Read an article by Garry Marr in the November issue of the Financial Post Magazine about how checking your financial statements can help you spot fraudulent charges.  Good advice, but my column above details expensive mistakes that hurt me but they weren't, in my opinion, deliberate fraud.
Marr quoted an American firm spokesman specializing in financial crime who says it's "impossible to say for sure whether some charges are fraud or just accidental."
But the company, Actimize, warns that real fraudsters test a card by putting through minor charges. If these charges aren't caught, they go for the "big score." A retired cop said mystery charges aren't that unusual but sadly the credit card companies, if the charges are caught, don't often make complaints to the police.
How true! I remember the car rental company in Milan who tried to nail me with several hundred dollars in phoney charges even though I had caught the scam in their office and complained. They put through the charges after I left. I blew the whistle on them to American Express, and the charges were deducted. I then blew up when Amex said they had no intention in going after the car rental agency for fraud. The argument was that they did too much business with the rental chain.
It happened to me once in Paris too. That is when I became, like Marr, the Post writer, my own internal auditor.


I get some comfort over my strained dealings with banks in that Canada's famous gift to the world of satire, Stephen Leacock, the economist/ humourist, obviously didn't much like banks either.
If only I could write about it like he did on the famous sketch when he blundered into the vault and then withdrew his petty deposit in frustration.
Mary and I had an hour-long session with an agreeable chap at the same TD-Canada mentioned above.
During the course of wrapping up all sorts of lose ends and getting questions answered, it turned out that Mary's U.S. dollar account is now being nicked for $2.50 a month as a fee for passbook updates. Not that we update that much (it had been going on for seven months) but just the possession of a passbook on that account makes you vulnerable.
I protested and was proud that I didn't swear about money-grubbing bankers. Then I sent two e-mails, pointing out that we had banked at that corner for 49 years as banks came and went and merged and learned all the tricks of dreaming up fees to nick their customers.
Never heard of a passbook update fee, I said. But the bank rep hung tough, saying that TD had posted information about the new charge in its branch and also had sent notification to its customers.
I pointed out that TD and other banks have gone out of their way from discouraging us to actually enter their premises and to pay our bills on the Internet and use exterior machines. I also said that the area around Royal York and Bloor is a desirable prosperous community and that junk mail from banks, realtors, stores, renovators and just about every huckster outfit known to man come cascading in daily.
Since I wrote my last e-mail on the subject, I have kept track and we have received 30 general mailings in  four days, most of which justify the nickname of "junk mail." It's amazing that Canada Post still isn't making a profit.
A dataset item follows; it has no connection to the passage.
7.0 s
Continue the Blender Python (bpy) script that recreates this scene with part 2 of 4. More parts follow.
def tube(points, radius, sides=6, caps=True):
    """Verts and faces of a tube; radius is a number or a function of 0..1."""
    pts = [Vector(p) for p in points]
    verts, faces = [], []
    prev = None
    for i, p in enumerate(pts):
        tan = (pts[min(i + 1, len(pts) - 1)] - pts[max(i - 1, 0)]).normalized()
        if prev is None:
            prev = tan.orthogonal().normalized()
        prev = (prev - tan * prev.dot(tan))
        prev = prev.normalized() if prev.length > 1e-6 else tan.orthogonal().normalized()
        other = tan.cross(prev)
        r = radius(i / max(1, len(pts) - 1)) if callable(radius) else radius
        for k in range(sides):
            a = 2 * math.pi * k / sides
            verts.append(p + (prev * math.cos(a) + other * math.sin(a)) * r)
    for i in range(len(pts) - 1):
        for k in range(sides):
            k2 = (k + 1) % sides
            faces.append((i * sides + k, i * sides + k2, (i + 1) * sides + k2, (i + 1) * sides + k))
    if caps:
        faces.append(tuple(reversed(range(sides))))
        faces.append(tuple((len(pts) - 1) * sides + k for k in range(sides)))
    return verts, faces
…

The bank killed the last charge as a sign of "good faith." I'm not mollified. I wonder about all those TV ads by Don Harron, the famous Shakespearian actor turned rural comic. What would his old character Charlie Farquharson have to say about such penny pinching?
Did TD extend hours as a convenience to its customers or because that would give them more hours to operate on new charges?
Next they'll charge for use of the pen, which often don't even work.
My conclusion? If you really want this money so badly, why don't you spend some of it on more new ribbons for the printers because that passbook had printing so faint, it was hard to read the $2.50 charge.

TD, my dental office and all the companies wanting us to bank on the Internet and pay accounts onEasy Web and be notified of appointments by e-mail should remember that there are still many people around who don't have or use computers or find computers to be a daily galling frustration. What's so wrong with the telephone, but then they would probably leave that to a computerized voice system?